Six global banks cut by Fitch, CS covered already affirmed
Friday, 16 December 2011
Fitch downgraded six global trading and universal banks yesterday (Thursday) as part of a broad review of ratings of the largest banking institutions in the world. The rating agency subsequently affirmed the covered bond rating of Credit Suisse, one of the banks affected.

Credit Suisse
The downgrades included covered bond issuers: Bank of America; from A+ to A; Barclays Bank, from AA- to A; BNP Paribas, from AA- to A+; Credit Suisse, from AA- to A; and Deutsche Bank, from AA- to A+.
Fitch said the rating actions were driven by its view that the business models of banks are particularly sensitive to the increased challenges faced by financial markets resulting from economic developments as well as myriad regulatory changes. It said it had at the same time incorporated the “significant progress it sees the banks have made in building up capital and liquidity buffers to resist market challenges”.
The rating agency noted that over time market conditions are likely to ease, but it expects market volatility to remain above historical averages and economic growth in developed markets to remain subdued for a prolonged period.

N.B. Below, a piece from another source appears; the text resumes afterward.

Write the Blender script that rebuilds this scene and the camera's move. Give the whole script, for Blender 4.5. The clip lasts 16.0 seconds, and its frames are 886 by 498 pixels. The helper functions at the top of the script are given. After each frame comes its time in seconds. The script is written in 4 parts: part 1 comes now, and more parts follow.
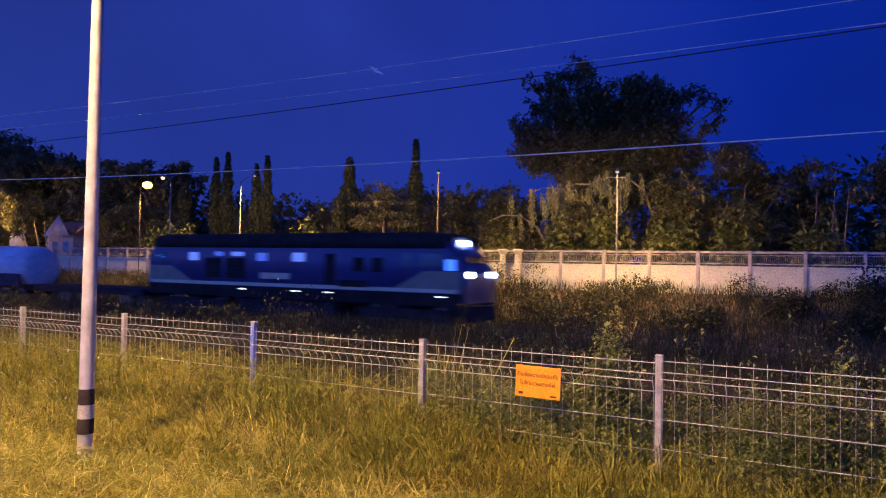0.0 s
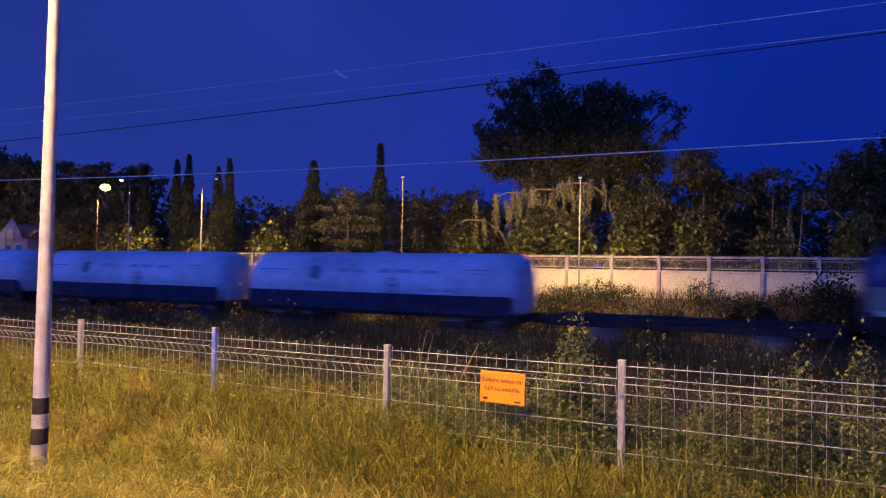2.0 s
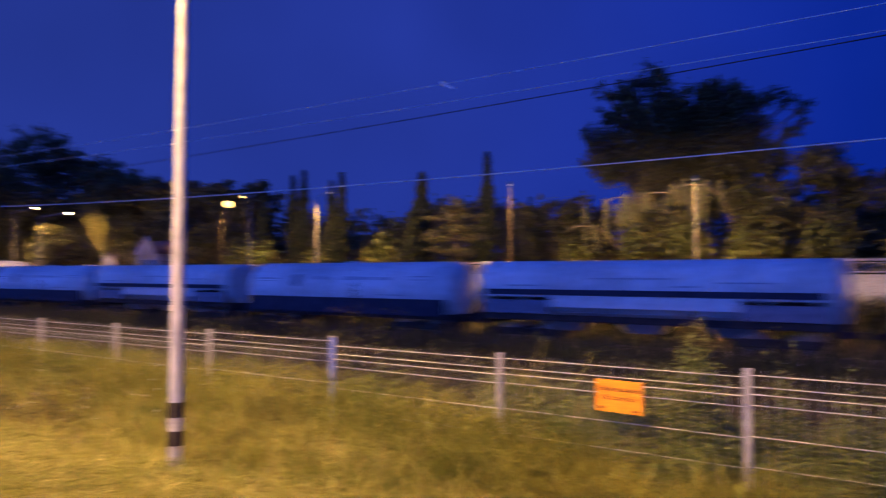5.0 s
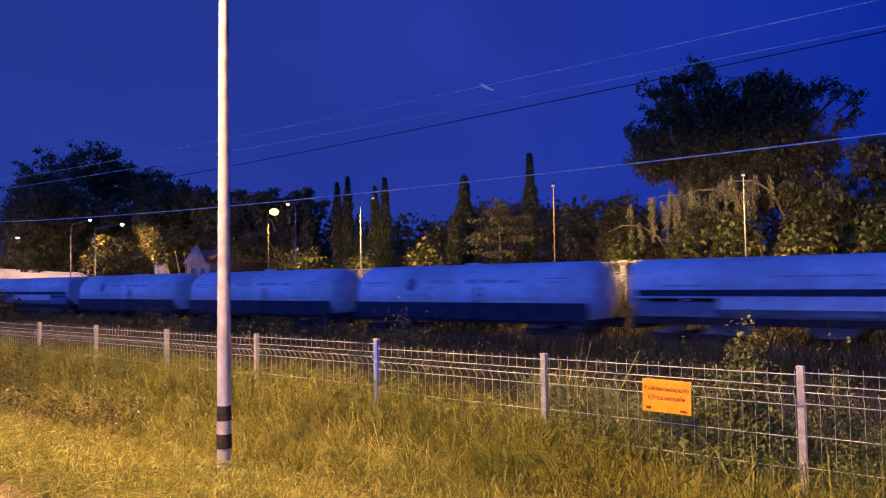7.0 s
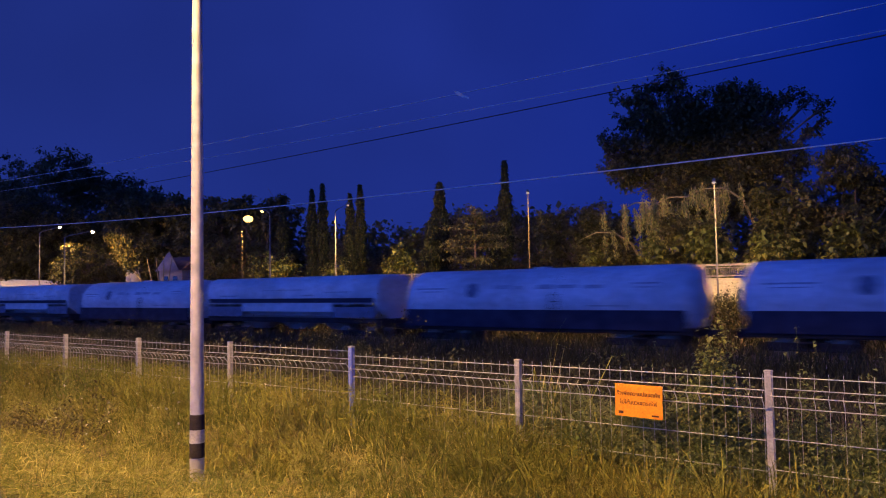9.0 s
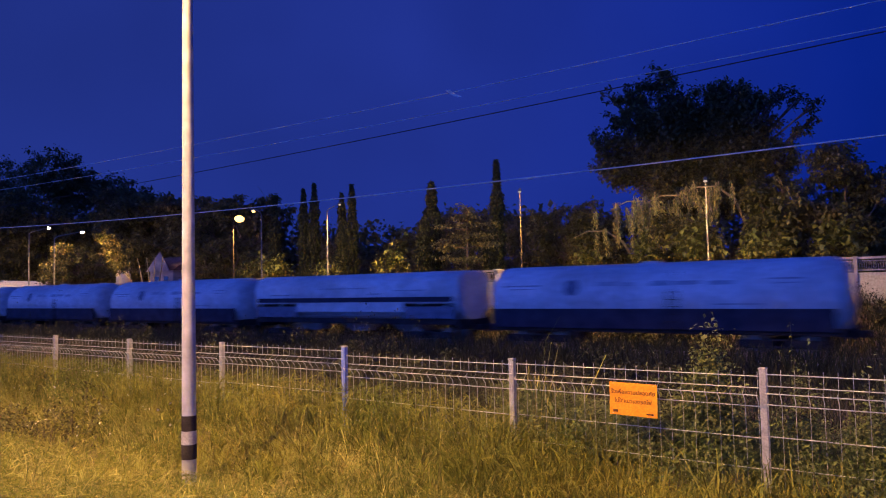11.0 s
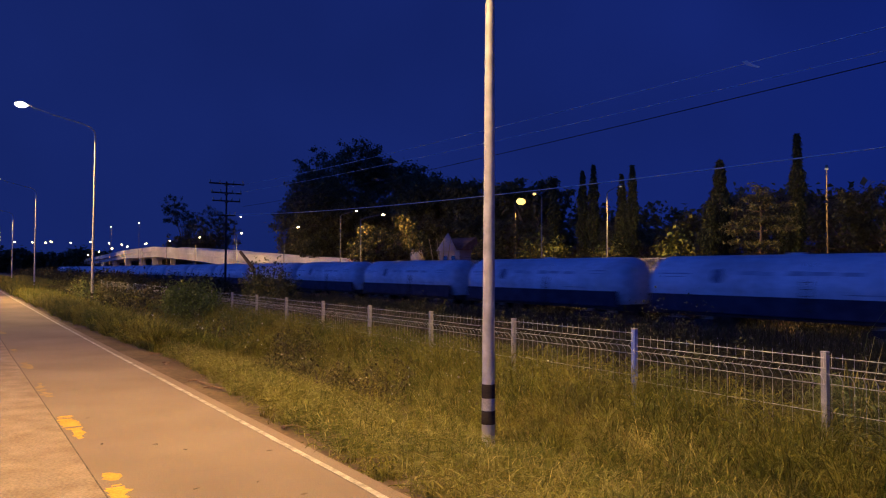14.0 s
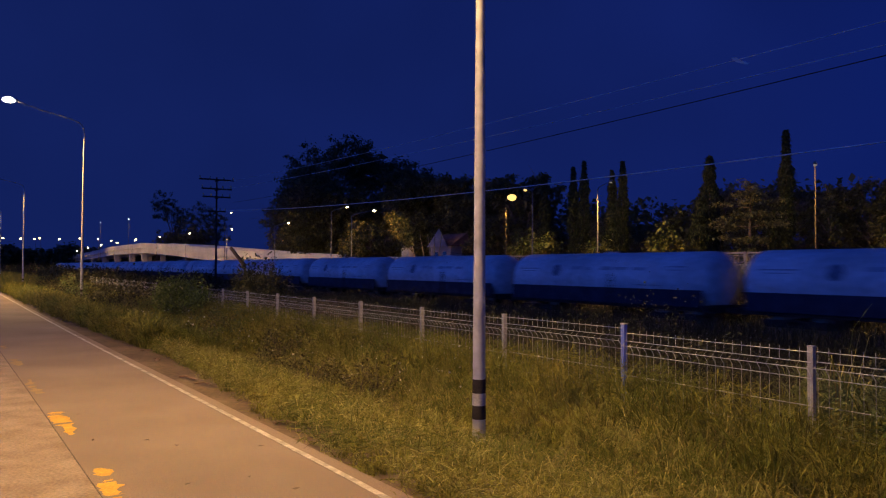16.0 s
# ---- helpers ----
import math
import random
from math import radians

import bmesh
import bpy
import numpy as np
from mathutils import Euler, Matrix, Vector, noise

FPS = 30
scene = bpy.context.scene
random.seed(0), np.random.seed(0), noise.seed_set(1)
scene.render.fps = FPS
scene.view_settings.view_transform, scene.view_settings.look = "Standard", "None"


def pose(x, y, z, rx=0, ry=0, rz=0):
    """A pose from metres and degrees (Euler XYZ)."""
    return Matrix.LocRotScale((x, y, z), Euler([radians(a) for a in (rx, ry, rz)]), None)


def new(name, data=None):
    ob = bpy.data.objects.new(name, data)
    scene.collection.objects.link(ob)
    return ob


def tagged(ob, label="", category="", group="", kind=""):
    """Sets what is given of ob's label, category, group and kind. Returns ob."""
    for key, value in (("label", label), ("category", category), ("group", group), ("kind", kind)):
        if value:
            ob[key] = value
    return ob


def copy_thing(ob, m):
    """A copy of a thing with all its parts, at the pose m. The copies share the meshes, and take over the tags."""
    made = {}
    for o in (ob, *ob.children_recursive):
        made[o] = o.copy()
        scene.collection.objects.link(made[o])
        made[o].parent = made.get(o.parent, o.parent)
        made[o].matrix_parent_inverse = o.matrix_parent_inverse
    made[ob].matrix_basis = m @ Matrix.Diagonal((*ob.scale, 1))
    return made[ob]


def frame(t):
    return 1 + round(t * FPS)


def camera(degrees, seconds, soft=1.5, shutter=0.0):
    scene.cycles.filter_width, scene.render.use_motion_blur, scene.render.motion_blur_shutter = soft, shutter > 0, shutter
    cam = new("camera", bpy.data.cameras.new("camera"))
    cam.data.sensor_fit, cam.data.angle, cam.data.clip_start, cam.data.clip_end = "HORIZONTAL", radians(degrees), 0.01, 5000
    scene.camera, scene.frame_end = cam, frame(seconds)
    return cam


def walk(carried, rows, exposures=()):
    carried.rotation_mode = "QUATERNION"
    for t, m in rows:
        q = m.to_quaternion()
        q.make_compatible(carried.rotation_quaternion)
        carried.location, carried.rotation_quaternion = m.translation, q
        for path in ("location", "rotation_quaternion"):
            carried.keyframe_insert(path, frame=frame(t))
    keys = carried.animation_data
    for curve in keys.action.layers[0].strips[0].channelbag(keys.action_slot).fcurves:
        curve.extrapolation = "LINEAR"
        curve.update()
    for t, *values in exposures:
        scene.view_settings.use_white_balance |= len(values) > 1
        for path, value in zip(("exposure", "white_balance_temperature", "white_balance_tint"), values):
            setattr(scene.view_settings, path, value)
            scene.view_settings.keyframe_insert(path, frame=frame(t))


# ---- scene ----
cam = camera(62.3, 16.0, 1.15, 0.8)
ROWS = [
    (0.0, 0.000, 0.000, 1.650, 29.63, 1.26, 1.03),
    (0.5, -0.005, 0.014, 1.659, 28.98, 1.31, 1.03),
    (1.0, -0.016, 0.036, 1.656, 28.02, 1.46, 1.03),
    (1.5, -0.013, 0.016, 1.659, 27.38, 1.52, 0.96),
    (2.0, -0.011, 0.003, 1.664, 26.84, 1.64, 1.09),
    (2.5, -0.000, 0.003, 1.659, 26.43, 1.88, 1.04),
    (3.0, -0.001, 0.019, 1.667, 25.97, 2.05, 0.94),
    (3.5, -0.007, 0.024, 1.654, 25.21, 2.11, 1.19),
    (4.0, -0.006, 0.042, 1.655, 24.35, 2.18, 1.38),
    (4.5, -0.008, 0.024, 1.654, 25.74, 2.24, 1.17),
    (5.0, -0.032, -0.006, 1.658, 35.30, 2.19, 0.23),
    (5.2, -0.021, -0.026, 1.655, 38.22, 2.22, -0.05),
    (7.3, -0.018, 0.034, 1.632, 38.67, 2.51, -0.87),
    (7.5, -0.009, 0.019, 1.634, 38.01, 2.45, -0.87),
    (8.0, -0.001, -0.008, 1.623, 37.46, 2.39, -0.76),
    (8.5, -0.022, 0.028, 1.628, 37.05, 2.37, -0.81),
    (9.0, 0.011, 0.008, 1.631, 36.82, 3.00, -0.99),
    (11.5, -0.029, 0.032, 1.625, 35.98, 2.76, -1.10),
    (12.0, -0.028, -0.008, 1.614, 36.36, 2.25, -0.55),
    (12.5, -0.027, -0.017, 1.614, 38.02, 1.77, -0.23),
    (12.7, -0.020, -0.041, 1.605, 41.39, 1.75, -0.10),
    (12.9, -0.018, -0.098, 1.600, 46.31, 1.80, 0.01),
    (13.0, -0.022, -0.124, 1.597, 48.92, 1.80, 0.14),
    (13.1, -0.024, -0.124, 1.601, 51.31, 1.73, 0.16),
    (13.2, -0.029, -0.138, 1.596, 53.29, 1.71, 0.28),
    (13.3, -0.032, -0.156, 1.605, 54.86, 1.65, 0.26),
    (13.5, -0.034, -0.193, 1.607, 56.60, 1.64, 0.34),
    (14.0, -0.033, -0.210, 1.610, 57.59, 1.72, 0.34),
    (14.5, -0.035, -0.209, 1.607, 57.79, 1.66, 0.39),
    (15.0, -0.030, -0.217, 1.607, 57.83, 1.59, 0.32),
    (15.5, -0.002, -0.228, 1.605, 57.48, 1.54, 0.24),
    (16.0, -0.004, -0.225, 1.607, 56.89, 1.41, 0.28),
]
walk(cam, [(t, pose(x, y, z, 0, 0, yaw) @ pose(0, 0, 0, 90 + pitch) @ pose(0, 0, 0, 0, 0, roll)) for t, x, y, z, yaw, pitch, roll in ROWS],
     [(0.0, 0.52, 6500, 10), (3.5, 0.5, 6500, 10), (4.6, 0.67, 6500, 10), (5.2, 0.52, 6500, 10), (7.3, 0.64, 6500, 10), (8.0, 0.62, 6500, 10), (8.4, 0.46, 6500, 10), (9.0, 0.14, 6500, 10), (11.3, 0.3, 6500, 10), (12.5, 0.22, 6500, 10), (13.2, -0.03, 6350, 6), (14.5, -0.8, 6200, 2), (16.0, -0.92, 6200, 2)])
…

“This makes many business lines in securities operations more difficult, due to lower activity and higher funding costs,” said Fitch.
Reshaping business models to address the challenges the banks are currently facing will be a focus for the banks over the coming two years.
“It remains uncertain which of the banks will emerge as the strongest once the new regulations are fully implemented and business appropriately adjusted,” said Fitch.
The rating agency said the banks are much better placed to deal with difficult market conditions today than in 2008. Capitalisation and liquidity are improved and vulnerabilities reduced, it said.
“These banks ensure that they have significant liquid reserves in order to be able to meet obligations even if funding markets were to close for a significant period of several months,” said Fitch.
Although the rating agency views such measures positively, it said that the liquidity position would be less of a defence against any bank-specific concerns, should they arise, because a sound liquidity profile is expected of all the banks.
Fitch today (Friday) affirmed the AAA rating of Credit Suisse’s mortgage covered bonds, with a combination of the programme’s Discontinuity Factor, the issuer’s rating, assumed recoveries, and overcollateralisation still enabling a AAA rating. Credit Suisse’s short term rating was cut to F1, and Fitch said that within two weeks of being downgraded below F1+ the issuer is expected to set up a liquidity reserve fund matching interest payments owed on the covered bonds in the next three months on a rolling basis. Fitch also expects the issuer to comply with pre-maturity test measures that kick in under the programme’s documentation once it is rated less than F1+.